Profiling the C Application

When performance bottlenecks arise, profiling is essential. Tools like gprof, perf, and Valgrind can help identify CPU-bound functions or memory leaks.

# Example using perf for CPU profiling
# Compile your C application with debug symbols (-g) and without optimization (-O0) for clearer profiling
# gcc -g -O0 -o my_app my_app.c -lpthread

# Run perf to record events
sudo perf record -g -o perf.data ./my_app

# Analyze the results
sudo perf report -i perf.data
sudo perf annotate # To see source code annotations

For memory profiling, Valgrind’s Massif tool can be used to track heap usage over time.

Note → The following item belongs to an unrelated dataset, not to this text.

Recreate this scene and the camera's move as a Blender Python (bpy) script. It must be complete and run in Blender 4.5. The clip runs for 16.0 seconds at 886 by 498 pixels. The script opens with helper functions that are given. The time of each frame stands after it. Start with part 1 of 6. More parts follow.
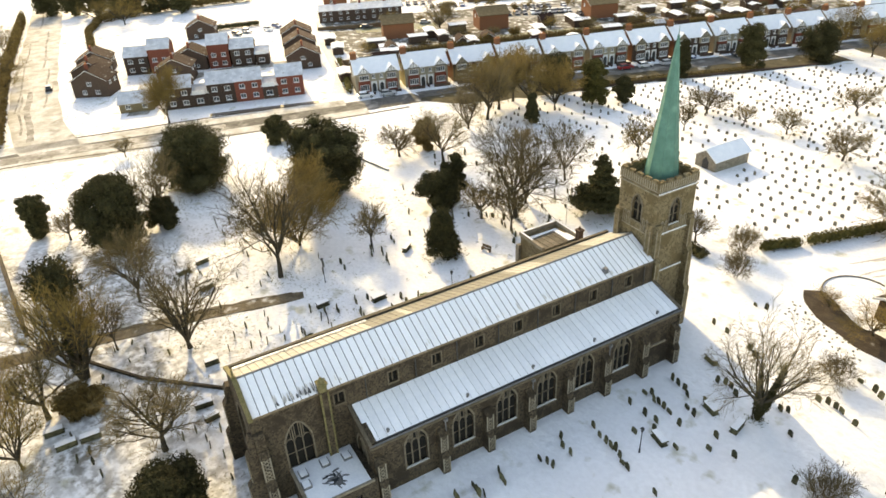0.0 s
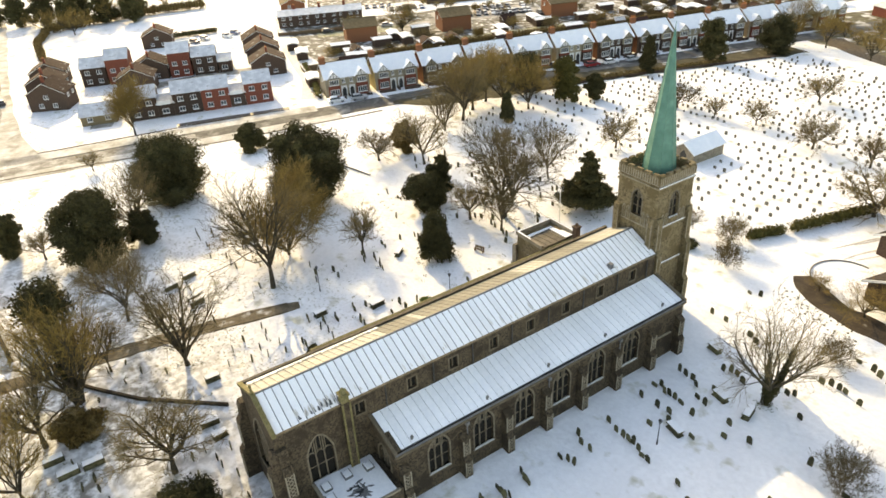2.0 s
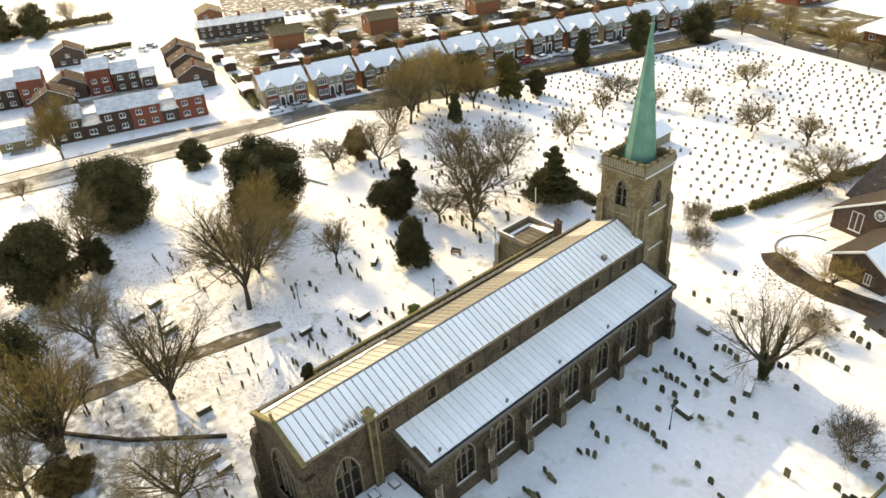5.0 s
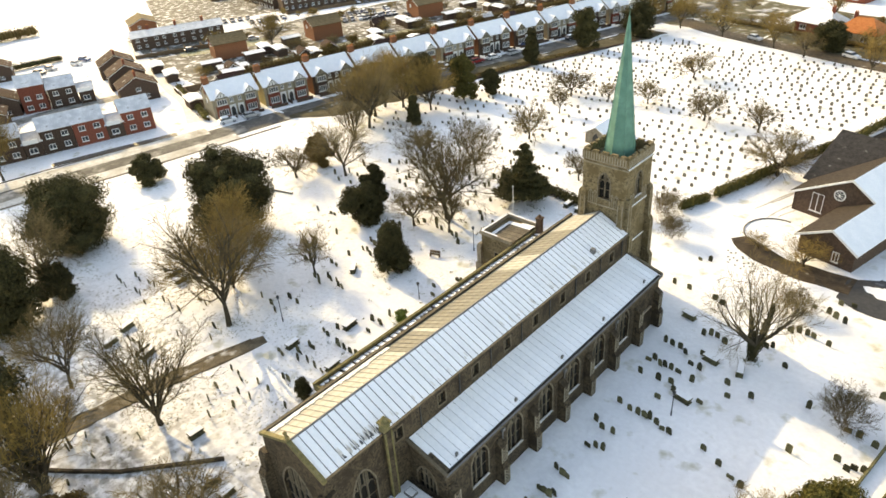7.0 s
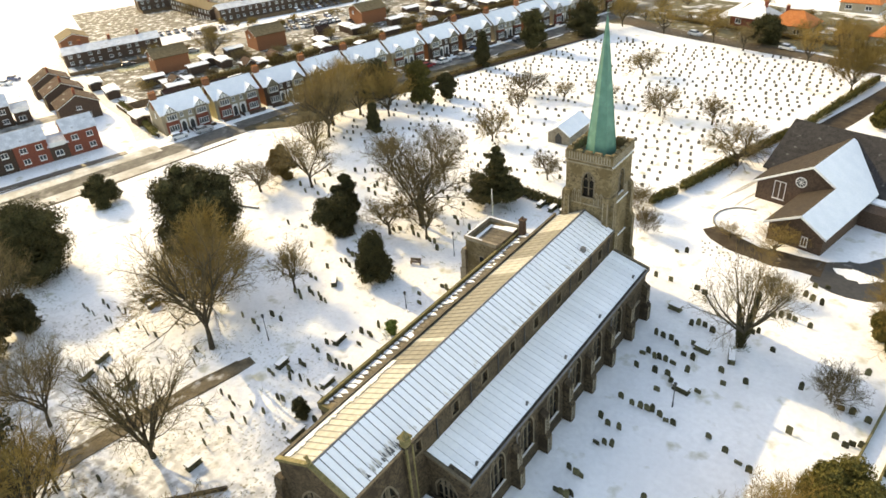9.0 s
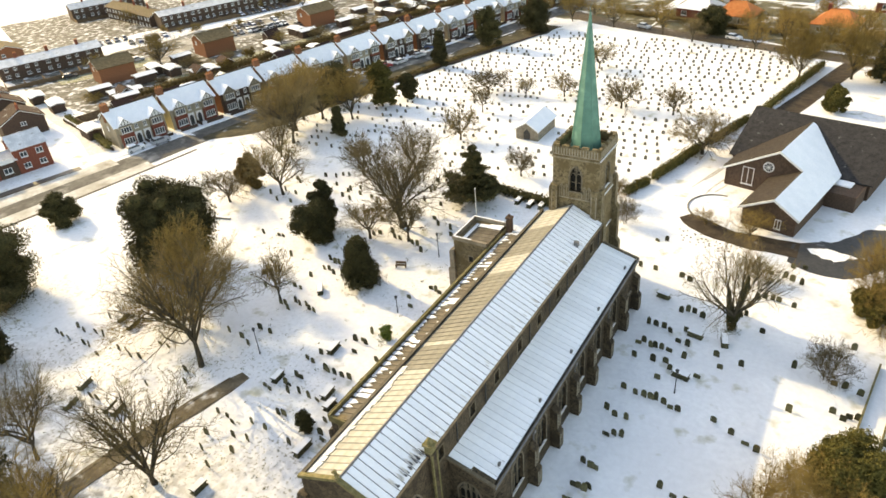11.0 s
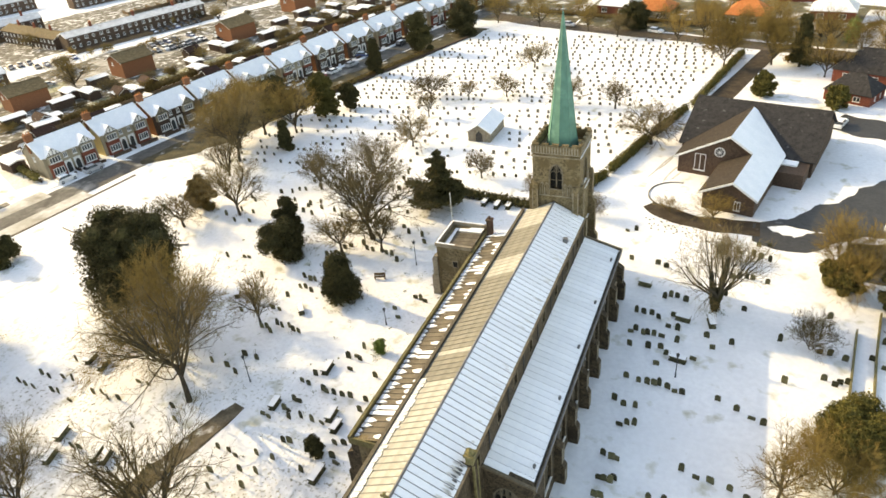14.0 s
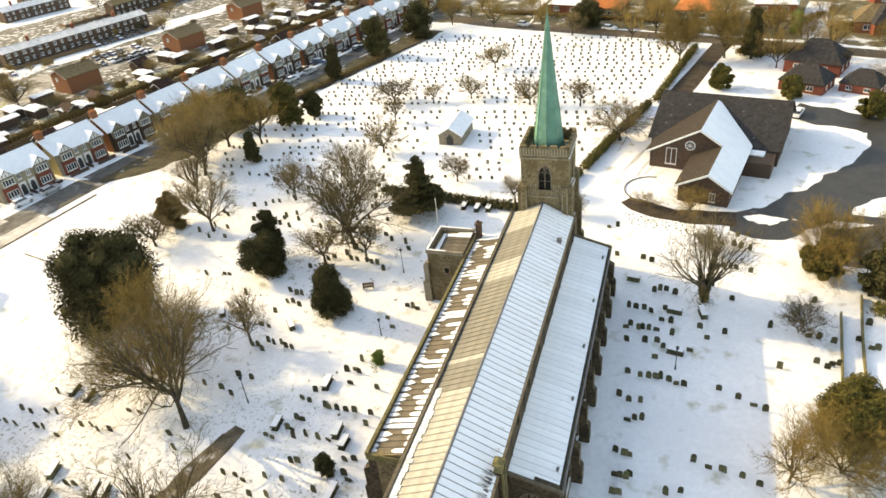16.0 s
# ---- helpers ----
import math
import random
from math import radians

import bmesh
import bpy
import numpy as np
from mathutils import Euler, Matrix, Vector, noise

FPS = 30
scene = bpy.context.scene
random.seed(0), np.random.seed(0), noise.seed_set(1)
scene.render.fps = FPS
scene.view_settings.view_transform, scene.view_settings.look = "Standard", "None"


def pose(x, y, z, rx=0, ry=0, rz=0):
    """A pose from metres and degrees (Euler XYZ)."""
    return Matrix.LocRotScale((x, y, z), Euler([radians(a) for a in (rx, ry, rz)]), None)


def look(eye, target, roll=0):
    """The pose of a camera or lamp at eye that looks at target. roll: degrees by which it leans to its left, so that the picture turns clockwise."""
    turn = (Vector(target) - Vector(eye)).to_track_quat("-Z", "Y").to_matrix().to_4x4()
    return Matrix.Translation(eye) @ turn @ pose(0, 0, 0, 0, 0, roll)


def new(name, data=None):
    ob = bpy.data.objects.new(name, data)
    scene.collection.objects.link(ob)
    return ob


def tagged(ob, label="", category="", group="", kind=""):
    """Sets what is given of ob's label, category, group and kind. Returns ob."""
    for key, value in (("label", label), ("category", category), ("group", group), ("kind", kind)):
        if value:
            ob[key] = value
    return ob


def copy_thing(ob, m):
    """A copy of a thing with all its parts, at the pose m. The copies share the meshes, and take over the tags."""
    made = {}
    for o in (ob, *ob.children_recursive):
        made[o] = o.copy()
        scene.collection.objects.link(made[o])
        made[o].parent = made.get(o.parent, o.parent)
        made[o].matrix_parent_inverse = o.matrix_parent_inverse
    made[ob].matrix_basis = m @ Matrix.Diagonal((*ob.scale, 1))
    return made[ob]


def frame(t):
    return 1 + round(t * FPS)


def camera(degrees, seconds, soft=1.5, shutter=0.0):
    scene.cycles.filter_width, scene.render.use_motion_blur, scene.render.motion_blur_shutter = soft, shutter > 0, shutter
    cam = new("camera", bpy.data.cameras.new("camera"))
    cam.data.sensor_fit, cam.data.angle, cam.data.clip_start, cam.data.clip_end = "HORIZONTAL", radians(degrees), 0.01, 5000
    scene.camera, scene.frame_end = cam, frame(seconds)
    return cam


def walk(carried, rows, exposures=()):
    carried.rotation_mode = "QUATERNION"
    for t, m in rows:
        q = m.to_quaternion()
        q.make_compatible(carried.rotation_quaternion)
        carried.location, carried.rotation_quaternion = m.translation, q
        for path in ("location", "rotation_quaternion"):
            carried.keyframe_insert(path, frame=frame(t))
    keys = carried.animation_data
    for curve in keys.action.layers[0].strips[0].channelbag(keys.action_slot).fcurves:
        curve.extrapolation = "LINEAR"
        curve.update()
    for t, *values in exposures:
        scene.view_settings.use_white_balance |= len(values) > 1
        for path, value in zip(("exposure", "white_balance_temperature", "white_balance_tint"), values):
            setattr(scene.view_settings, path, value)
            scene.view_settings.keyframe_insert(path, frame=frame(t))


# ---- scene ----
cam = camera(65.0, 16.0, soft=1.6)
PATH = [
    (0, (51.681, -5.608, 54.299), (50.17, -4.796, 53.271), -2.9),
    (0.5, (50.95, -6.843, 54.266), (49.453, -6.005, 53.239), -3.0),
    (1, (50.081, -7.982, 54.256), (48.601, -7.114, 53.228), -3.1),
    (1.5, (49.194, -9.005, 54.25), (47.73, -8.111, 53.222), -3.2),
    (2, (48.325, -9.951, 54.305), (46.877, -9.031, 53.276), -3.3),
    (2.5, (47.419, -10.938, 54.371), (45.991, -9.99, 53.341), -3.4),
    (3, (46.475, -11.95, 54.444), (45.067, -10.974, 53.413), -3.5),
    (3.5, (45.403, -12.947, 54.484), (44.017, -11.94, 53.451), -3.6),
    (4, (44.35, -13.878, 54.505), (42.988, -12.841, 53.471), -3.7),
    (6.5, (38.922, -18.337, 54.188), (37.7, -17.142, 53.15), -4.2),
    (7, (37.77, -19.204, 54.259), (36.578, -17.98, 53.22), -4.3),
    (7.5, (36.509, -20.041, 54.332), (35.349, -18.787, 53.292), -4.4),
    (8, (35.292, -20.794, 54.439), (34.164, -19.511, 53.398), -4.5),
    (8.5, (34.0, -21.484, 54.546), (32.905, -20.174, 53.504), -4.6),
    (9, (32.794, -22.202, 54.625), (31.73, -20.867, 53.584), -4.7),
    (11.3, (27.155, -25.068, 55.009), (26.236, -23.638, 53.957), -5.3),
    (11.5, (26.656, -25.299, 55.018), (25.748, -23.859, 53.967), -5.4),
    (12, (25.39, -25.837, 55.031), (24.515, -24.379, 53.979), -5.5),
    (12.5, (24.166, -26.312, 55.056), (23.324, -24.836, 54.002), -5.6),
    (13, (22.951, -26.79, 55.115), (22.142, -25.296, 54.059), -5.7),
    (13.5, (21.569, -27.275, 55.244), (20.797, -25.764, 54.186), -5.8),
    (14, (20.158, -27.764, 55.41), (19.422, -26.235, 54.35), -5.9),
    (14.5, (18.802, -28.142, 55.622), (18.102, -26.599, 54.56), -6.0),
    (15, (17.483, -28.434, 55.884), (16.816, -26.877, 54.82), -6.1),
    (15.5, (16.138, -28.649, 56.083), (15.506, -27.081, 55.015), -6.3),
    (16, (14.935, -28.868, 56.218), (14.334, -27.289, 55.148), -6.4),
]
walk(cam, [(t, look(eye, target, roll)) for t, eye, target, roll in PATH], [(0.0, 1.64, 9500, 12), (16.0, 1.69, 9500, 11)])

# ---- world and light ----
SUN_ELEVATION = radians(25.5)
SUN_FROM = Vector((-0.982, 0.187, 0)).normalized()
world = bpy.data.worlds.new("winter_sky")
scene.world = world
world.use_nodes = True
wn = world.node_tree.nodes
sky = wn.new("ShaderNodeTexSky")
sky.sky_type = "NISHITA"
sky.sun_disc = False
sky.sun_elevation = SUN_ELEVATION
sky.sun_rotation = math.atan2(SUN_FROM.x, SUN_FROM.y)
wn["Background"].inputs[1].default_value = 0.15
world.node_tree.links.new(sky.outputs[0], wn["Background"].inputs[0])
sun = new("sun", bpy.data.lights.new("sun", "SUN"))
sun.data.energy, sun.data.angle, sun.data.color = 1.65, radians(0.6), (0.95, 0.845, 0.55)
sun.matrix_world = look(SUN_FROM * 100 * math.cos(SUN_ELEVATION) + Vector((0, 0, 100 * math.sin(SUN_ELEVATION))), (0, 0, 0))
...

# Example using Valgrind's Massif
valgrind --tool=massif --heap-admin=0 --massif-out-file=massif.out.my_app ./my_app

# Analyze the output
ms_print massif.out.my_app

Iterative Tuning

The process is iterative: deploy, monitor, identify bottlenecks (either in the C app or infrastructure), tune, and repeat. For 50,000+ concurrent requests, this often involves fine-tuning thread pool sizes, queue capacities, network buffer sizes, and autoscaling parameters.

Consider the trade-offs: more threads increase context switching overhead; larger queues increase memory consumption and latency if they grow too large. The optimal configuration is workload-dependent.